Banks and payment processors can freeze, delay, or reverse some transactions.
Bitcoin:
Issuance follows code: block rewards on a fixed schedule, with halvings over time.
No single party can unilaterally change the rules; changes need broad network agreement.
Once a transaction has enough confirmations, reversing it is extremely hard in practice.
A simple way to say it:
Traditional money: trust institutions.
Bitcoin: trust code and network consensus.
Supply: flexible vs fixed
Traditional money:
Money supply is flexible; central banks can “print” more or pull money back from the system.
This can help in crises but can also lead to inflation over time.
Bitcoin:
Fixed maximum supply of 21 million coins baked into the protocol.
New coins enter via mining rewards that halve roughly every four years.
Nobody can suddenly decide to double the supply by decree.
If you want to go deeper into the 21 million number, “Understanding Bitcoin’s 21 Million Cap” is a good explainer – https://www.kellypartners.com.au/blog/understanding-bitcoins-21-million-cap.
This predictable scarcity is why people often call Bitcoin “digital gold.”
How transactions actually move
Traditional money:
Payments usually move through a chain of intermediaries:
You → your bank or app → card network/payment processor → recipient’s bank → recipient.
Each party updates its own database and can approve, reject, or reverse transfers.
Bitcoin:
Transactions are peer‑to‑peer on a public network:
Your wallet creates and signs a transaction → broadcasts it → miners include it in a block → nodes update the blockchain.
There is no central “approve” button as long as your transaction is valid and the fee is reasonable.
Tradeoff:
Traditional payments give customer support and chargebacks, but rely on intermediaries.
Bitcoin gives more direct control and fewer intermediaries, but also fewer safety nets.
Where it “lives”: bank account vs wallet
Traditional money:
Lives in bank accounts and payment apps.
On paper it’s “yours,” but operationally you rely on those institutions to hold and move it.
Accounts can be frozen or limited in some situations (fraud checks, regulations, etc.).
Bitcoin:
Lives in wallets controlled by private keys.
“Not your keys, not your coins” — if someone else holds the keys (like a custodial exchange), you’re trusting them.
If you hold your own keys, you control when and where funds move, as long as the network is running.
So traditional money gives less operational responsibility but less direct control. Bitcoin gives more control but more responsibility to keep things secure.
Stability vs volatility
Traditional money:
Usually relatively stable inside its home country day‑to‑day, outside extreme inflation cases.
Prices are set in fiat, and people are used to thinking in it.
Bitcoin:
Highly volatile when priced in fiat.
The value of 1 BTC in INR or USD can move a lot in short periods.

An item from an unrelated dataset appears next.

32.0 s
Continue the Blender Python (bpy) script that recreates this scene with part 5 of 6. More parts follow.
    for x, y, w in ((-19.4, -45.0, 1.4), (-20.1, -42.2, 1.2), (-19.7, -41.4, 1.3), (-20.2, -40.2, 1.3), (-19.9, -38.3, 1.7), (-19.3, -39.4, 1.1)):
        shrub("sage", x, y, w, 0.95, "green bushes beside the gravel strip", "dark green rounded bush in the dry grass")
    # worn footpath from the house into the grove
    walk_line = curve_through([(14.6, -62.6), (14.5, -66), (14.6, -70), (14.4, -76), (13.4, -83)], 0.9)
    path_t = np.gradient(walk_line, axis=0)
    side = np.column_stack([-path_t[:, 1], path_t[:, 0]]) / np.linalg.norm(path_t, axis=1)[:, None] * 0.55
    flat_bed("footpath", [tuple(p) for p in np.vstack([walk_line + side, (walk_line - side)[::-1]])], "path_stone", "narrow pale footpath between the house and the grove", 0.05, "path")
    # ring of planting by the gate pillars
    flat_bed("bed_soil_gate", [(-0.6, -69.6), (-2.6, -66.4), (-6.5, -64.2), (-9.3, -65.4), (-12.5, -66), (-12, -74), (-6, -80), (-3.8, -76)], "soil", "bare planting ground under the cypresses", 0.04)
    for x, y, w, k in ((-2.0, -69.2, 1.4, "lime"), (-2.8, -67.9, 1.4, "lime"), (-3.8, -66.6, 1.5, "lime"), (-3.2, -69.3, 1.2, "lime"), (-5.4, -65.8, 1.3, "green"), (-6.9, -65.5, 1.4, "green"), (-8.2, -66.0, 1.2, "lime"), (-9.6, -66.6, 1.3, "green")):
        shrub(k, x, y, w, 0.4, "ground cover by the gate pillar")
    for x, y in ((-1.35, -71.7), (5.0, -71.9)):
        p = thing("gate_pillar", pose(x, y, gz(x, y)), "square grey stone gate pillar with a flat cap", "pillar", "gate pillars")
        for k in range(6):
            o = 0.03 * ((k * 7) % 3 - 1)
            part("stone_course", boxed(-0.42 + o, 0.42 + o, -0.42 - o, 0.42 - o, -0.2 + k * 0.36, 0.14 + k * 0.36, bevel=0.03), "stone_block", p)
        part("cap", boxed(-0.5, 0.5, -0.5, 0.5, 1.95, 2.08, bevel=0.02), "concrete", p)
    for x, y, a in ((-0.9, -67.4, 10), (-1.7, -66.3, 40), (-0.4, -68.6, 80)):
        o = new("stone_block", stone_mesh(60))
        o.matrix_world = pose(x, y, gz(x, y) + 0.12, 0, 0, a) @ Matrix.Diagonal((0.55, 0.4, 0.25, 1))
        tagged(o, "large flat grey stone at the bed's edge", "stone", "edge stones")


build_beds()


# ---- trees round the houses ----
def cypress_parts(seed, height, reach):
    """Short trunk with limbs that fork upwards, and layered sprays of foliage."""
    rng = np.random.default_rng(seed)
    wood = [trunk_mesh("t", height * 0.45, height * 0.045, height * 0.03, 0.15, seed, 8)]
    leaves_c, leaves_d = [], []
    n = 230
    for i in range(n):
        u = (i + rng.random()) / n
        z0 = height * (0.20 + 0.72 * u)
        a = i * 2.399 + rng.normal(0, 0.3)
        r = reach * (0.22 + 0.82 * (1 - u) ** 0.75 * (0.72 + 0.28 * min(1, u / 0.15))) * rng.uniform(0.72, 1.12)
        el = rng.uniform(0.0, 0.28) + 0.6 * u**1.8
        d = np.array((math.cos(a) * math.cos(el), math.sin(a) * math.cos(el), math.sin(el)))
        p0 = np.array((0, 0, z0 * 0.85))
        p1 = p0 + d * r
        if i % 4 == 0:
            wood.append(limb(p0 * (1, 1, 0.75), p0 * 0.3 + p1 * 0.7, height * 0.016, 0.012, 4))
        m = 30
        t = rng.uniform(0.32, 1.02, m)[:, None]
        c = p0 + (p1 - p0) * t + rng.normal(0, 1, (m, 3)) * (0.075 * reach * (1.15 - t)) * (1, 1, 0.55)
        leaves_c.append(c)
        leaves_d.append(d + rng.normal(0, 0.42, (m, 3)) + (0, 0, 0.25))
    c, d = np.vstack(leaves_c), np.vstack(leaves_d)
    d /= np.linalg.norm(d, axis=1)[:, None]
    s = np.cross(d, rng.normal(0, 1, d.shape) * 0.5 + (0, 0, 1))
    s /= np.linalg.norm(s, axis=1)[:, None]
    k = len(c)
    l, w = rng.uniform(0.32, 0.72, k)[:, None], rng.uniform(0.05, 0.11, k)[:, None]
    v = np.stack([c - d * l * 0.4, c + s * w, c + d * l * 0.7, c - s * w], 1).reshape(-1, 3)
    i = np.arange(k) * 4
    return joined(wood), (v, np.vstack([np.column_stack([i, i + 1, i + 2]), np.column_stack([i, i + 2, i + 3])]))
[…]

That makes it tough as a short‑term “unit of account,” even if people use it as a long‑term store of value.
For now, most people still do daily budgeting in fiat and treat Bitcoin more like an investment or alternative asset.
Borderless payments and access
Traditional money:
Cross‑border transfers often involve multiple banks and intermediaries.

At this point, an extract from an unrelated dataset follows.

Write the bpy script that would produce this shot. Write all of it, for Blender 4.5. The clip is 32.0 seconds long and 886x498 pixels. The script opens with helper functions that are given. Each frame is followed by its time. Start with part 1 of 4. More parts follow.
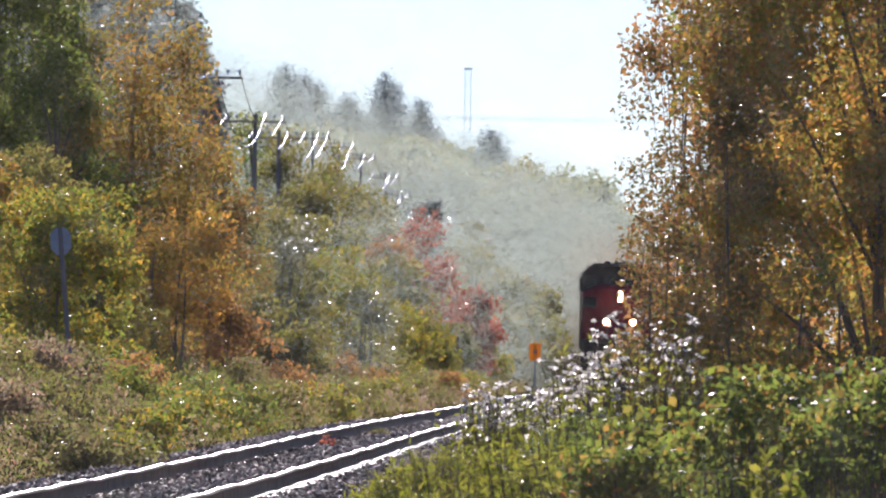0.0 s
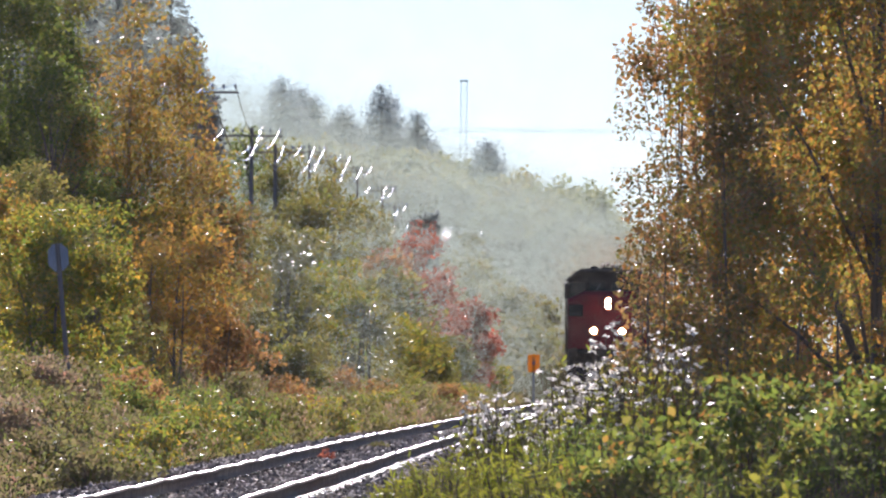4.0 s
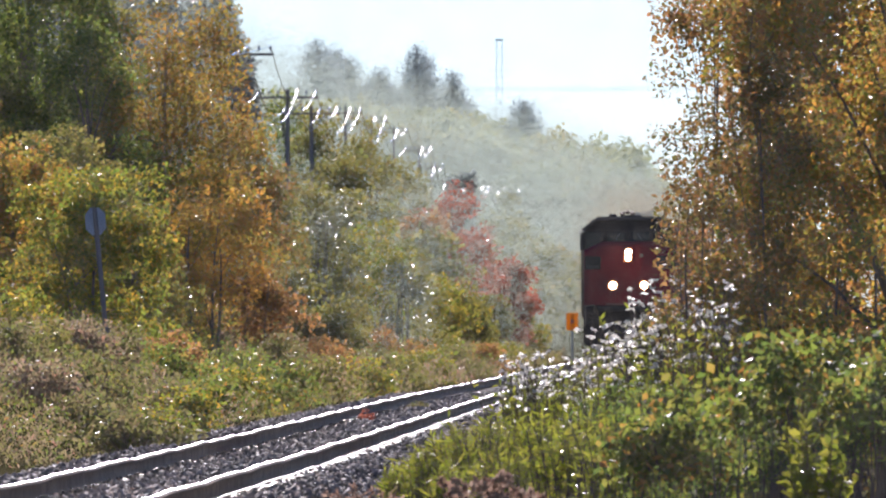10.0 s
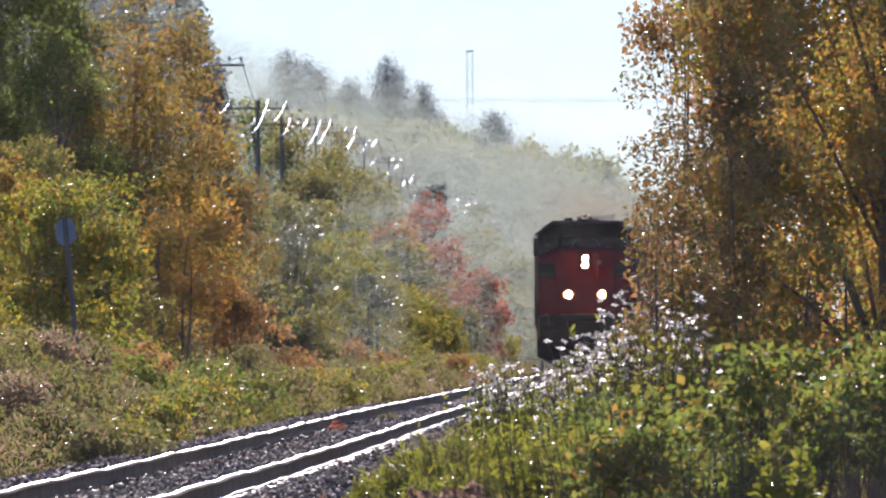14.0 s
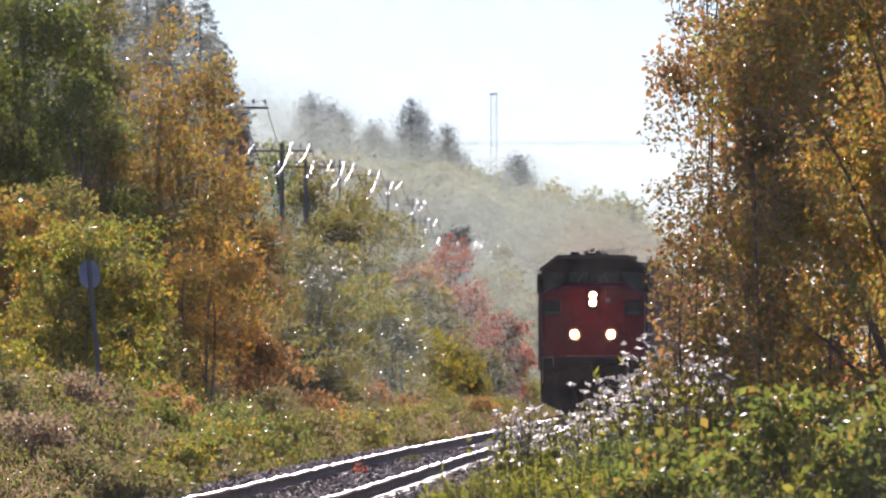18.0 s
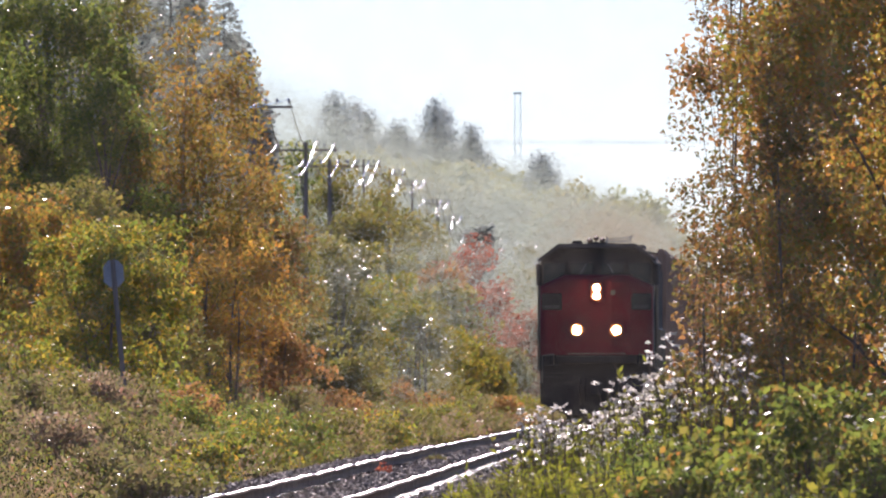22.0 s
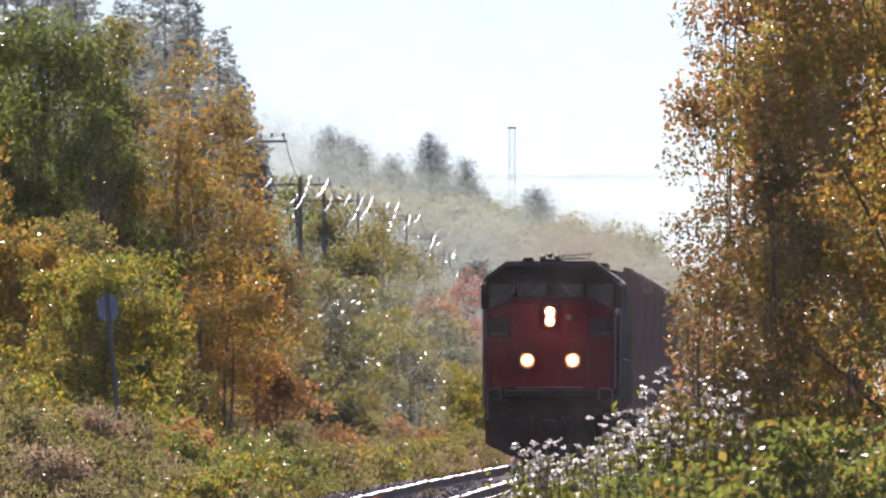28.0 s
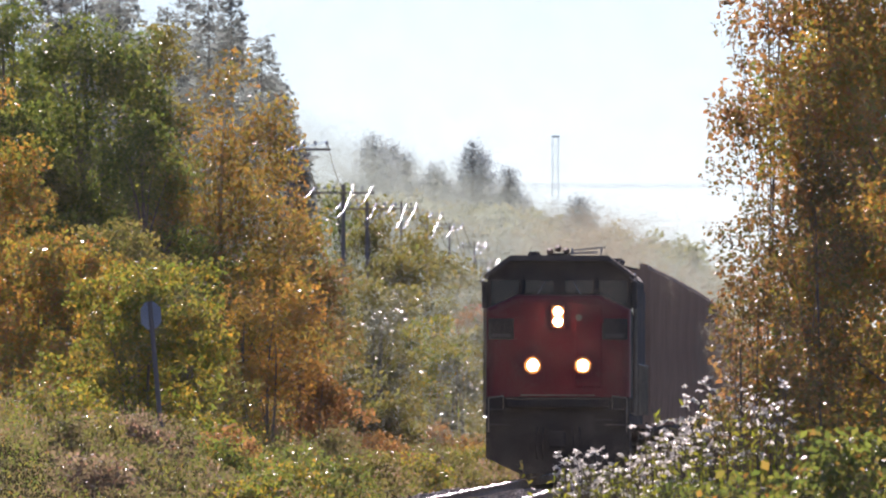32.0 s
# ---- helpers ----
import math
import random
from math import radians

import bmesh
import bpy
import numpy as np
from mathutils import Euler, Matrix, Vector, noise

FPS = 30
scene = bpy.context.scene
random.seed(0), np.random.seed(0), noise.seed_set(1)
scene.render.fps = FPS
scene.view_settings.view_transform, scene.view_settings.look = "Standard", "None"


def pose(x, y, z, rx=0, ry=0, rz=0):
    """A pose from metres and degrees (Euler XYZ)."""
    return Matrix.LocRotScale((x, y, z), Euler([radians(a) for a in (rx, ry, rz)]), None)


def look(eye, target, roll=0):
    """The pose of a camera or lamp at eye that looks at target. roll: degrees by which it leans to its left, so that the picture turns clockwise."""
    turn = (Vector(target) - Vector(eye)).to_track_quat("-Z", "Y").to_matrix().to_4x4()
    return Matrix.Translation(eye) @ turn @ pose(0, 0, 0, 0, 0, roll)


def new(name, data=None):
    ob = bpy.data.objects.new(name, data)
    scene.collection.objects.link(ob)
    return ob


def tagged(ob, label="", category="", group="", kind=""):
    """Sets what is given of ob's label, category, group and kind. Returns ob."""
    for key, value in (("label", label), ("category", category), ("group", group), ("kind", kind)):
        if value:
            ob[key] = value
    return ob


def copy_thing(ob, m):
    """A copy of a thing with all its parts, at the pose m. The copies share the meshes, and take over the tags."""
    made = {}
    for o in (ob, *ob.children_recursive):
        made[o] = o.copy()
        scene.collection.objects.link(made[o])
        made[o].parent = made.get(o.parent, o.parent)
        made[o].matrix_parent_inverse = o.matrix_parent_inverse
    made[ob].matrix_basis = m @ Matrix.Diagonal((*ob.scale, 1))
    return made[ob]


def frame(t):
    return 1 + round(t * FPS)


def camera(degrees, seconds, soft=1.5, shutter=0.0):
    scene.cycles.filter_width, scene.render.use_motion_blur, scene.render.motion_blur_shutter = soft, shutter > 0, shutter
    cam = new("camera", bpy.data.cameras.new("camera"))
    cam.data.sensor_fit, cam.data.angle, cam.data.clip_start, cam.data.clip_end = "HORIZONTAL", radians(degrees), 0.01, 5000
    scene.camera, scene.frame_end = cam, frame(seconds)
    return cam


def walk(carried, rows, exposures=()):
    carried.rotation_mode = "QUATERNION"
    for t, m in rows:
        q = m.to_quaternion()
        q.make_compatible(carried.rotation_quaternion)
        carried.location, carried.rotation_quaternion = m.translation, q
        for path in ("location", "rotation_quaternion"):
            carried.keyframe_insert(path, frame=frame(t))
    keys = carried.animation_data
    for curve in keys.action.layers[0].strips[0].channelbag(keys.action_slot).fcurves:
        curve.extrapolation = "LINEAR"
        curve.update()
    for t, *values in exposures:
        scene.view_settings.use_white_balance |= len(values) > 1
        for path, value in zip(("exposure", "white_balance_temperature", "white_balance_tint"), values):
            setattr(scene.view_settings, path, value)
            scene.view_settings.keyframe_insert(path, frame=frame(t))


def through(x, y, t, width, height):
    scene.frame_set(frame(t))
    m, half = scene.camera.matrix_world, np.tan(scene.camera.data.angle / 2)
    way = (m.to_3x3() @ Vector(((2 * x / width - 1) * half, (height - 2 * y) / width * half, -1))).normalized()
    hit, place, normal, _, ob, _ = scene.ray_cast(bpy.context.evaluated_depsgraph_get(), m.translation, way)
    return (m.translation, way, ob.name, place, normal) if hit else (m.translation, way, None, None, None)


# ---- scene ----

# ---- camera: a long lens on a hand-held body, standing beside the line ----
EYE = (0.0, 0.0, 1.34)
cam = camera(3.0, 32.0, soft=2.0)
cam.data.dof.use_dof = True
cam.data.dof.focus_distance = 205.0
cam.data.dof.aperture_fstop = 21.0

# seconds, degrees upwards, degrees to the left, degrees of lean
SWAY = ((0, 0.3370, -0.1434, 1.085), (0.5, 0.3056, -0.0939, 0.820), (1, 0.3475, -0.1619, 0.869), (1.5, 0.3663, -0.1667, 0.667), (2, 0.4015, -0.2051, 0.795), (2.5, 0.4419, -0.2062, 1.057), (3, 0.4269, -0.1760, 0.679), (3.5, 0.4193, -0.1621, 0.531), (4, 0.3789, -0.1514, 0.506), (4.5, 0.3539, -0.1424, 0.558), (6.5, 0.3912, -0.1130, 0.275), (7, 0.3466, -0.0820, -0.043), (7.5, 0.3174, -0.0377, -0.260), (8, 0.2633, -0.0141, -0.251), (8.5, 0.2058, -0.0068, -0.066), (9, 0.2009, 0.0000, -0.146), (9.5, 0.2076, -0.0140, -0.083), (10, 0.2417, -0.0251, -0.186), (10.5, 0.2645, -0.0215, -0.211), (11, 0.3073, -0.0335, -0.096), (11.5, 0.3182, -0.0130, -0.181), (12, 0.3899, -0.0192, -0.151), (12.5, 0.7708, -0.1175, -0.225), (13, 0.7584, -0.2187, -0.244), (13.5, 0.2199, -0.2871, -0.190), (14, 0.2794, -0.1261, -0.084), (14.5, 0.4267, -0.0828, -0.058), (15, 0.4341, -0.0746, 0.022), (15.5, 0.3906, -0.0558, -0.067), (17.5, 0.3790, -0.0220, -0.010), (18, 0.4242, -0.0456, -0.024), (18.5, 0.4323, -0.0145, -0.013), (19, 0.4319, -0.0189, 0.087), (19.5, 0.4271, 0.0168, -0.154), (20, 0.4624, 0.0071, -0.000), (20.5, 0.4870, 0.0469, 0.064), (21, 0.4624, 0.0397, 0.040), (21.5, 0.4560, 0.0543, -0.020), (22, 0.4212, 0.0357, -0.067), (22.5, 0.4303, 0.0148, -0.010), (23, 0.4397, 0.0442, -0.015), (23.5, 0.4353, 0.0505, 0.036), (24, 0.4493, 0.0577, -0.031), (24.5, 0.4500, 0.0854, -0.023), (25, 0.4660, 0.0548, -0.098), (25.5, 0.4497, 0.0403, -0.037), (27.5, 0.5248, 0.0257, -0.065), (28, 0.5384, 0.0165, -0.032), (28.5, 0.5645, 0.0449, 0.025), (29, 0.5505, 0.0559, 0.039), (29.5, 0.5224, 0.0796, 0.069), (30, 0.5101, 0.0894, 0.100), (30.5, 0.5487, 0.1152, 0.214), (31, 0.5715, 0.1382, 0.414), (31.5, 0.5974, 0.1501, 0.111), (32, 0.5668, 0.1622, 0.135))
GAIN = 0.88
EXPOSURES = ((0, 0.04), (6.5, 0.04), (7.5, -0.04), (9, 0.04), (10, 0.09), (12.0, 0.09), (12.3, -0.25), (12.6, -0.45), (13.0, -0.6),
             (13.5, -0.32), (14.0, -0.03), (14.6, 0.0), (20, 0.02), (32, 0.0))
WARMTH = ((0, 6000.0, 27.0), (2.0, 5950.0, 25.5), (11.5, 5900.0, 24.0), (13.0, 5900.0, 26.5), (14.5, 6050.0, 28.5), (15.0, 6100.0, 29.5), (18.0, 6300.0, 31.0), (32.0, 6300.0, 31.0))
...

They can be slow, expensive, and heavily gatekept by paperwork and limits.
Bitcoin:
Works the same whether you’re sending value across the street or across continents.
As long as both sides have internet and a wallet, you can move funds directly.
This is why Bitcoin often appears in discussions about remittances, financial inclusion, and cross‑border transfers.
So which is “better”?
It’s more honest to talk about tradeoffs than winners.
Traditional money tends to be better at:
Everyday stability in most countries.
Legal protections and consumer safeguards.
Frictionless local acceptance and pricing.
Bitcoin tends to be better at:
Scarcity and predictable issuance.
Borderless, censorship‑resistant transfers.
Giving individuals more direct control over their funds.
Bitcoin also has downsides:
- Volatility, learning curve, UX issues, risk of self‑custody mistakes.
And traditional money has downsides:
Exposure to inflation and policy changes.
Centralized control and potential account restrictions.
For DevRel and Web3 content, the goal isn’t to pick a side, but to explain these tradeoffs clearly so people can decide what makes sense for them.
Why this matters for non-technical people
If you want to work in Web3 content or DevRel, you’ll talk to:
People who think Bitcoin is the future of money.
People who think Bitcoin is nonsense.
People who are curious but overwhelmed.
Being able to calmly explain:
How Bitcoin is similar to and different from the money people already use.
Where each makes sense and what the tradeoffs are.
…is a key skill. For Day 4 in this series, the aim isn’t to crown a winner, just to see the landscape clearly enough that future topics like Ethereum, wallets, and DeFi have a solid foundation underneath them.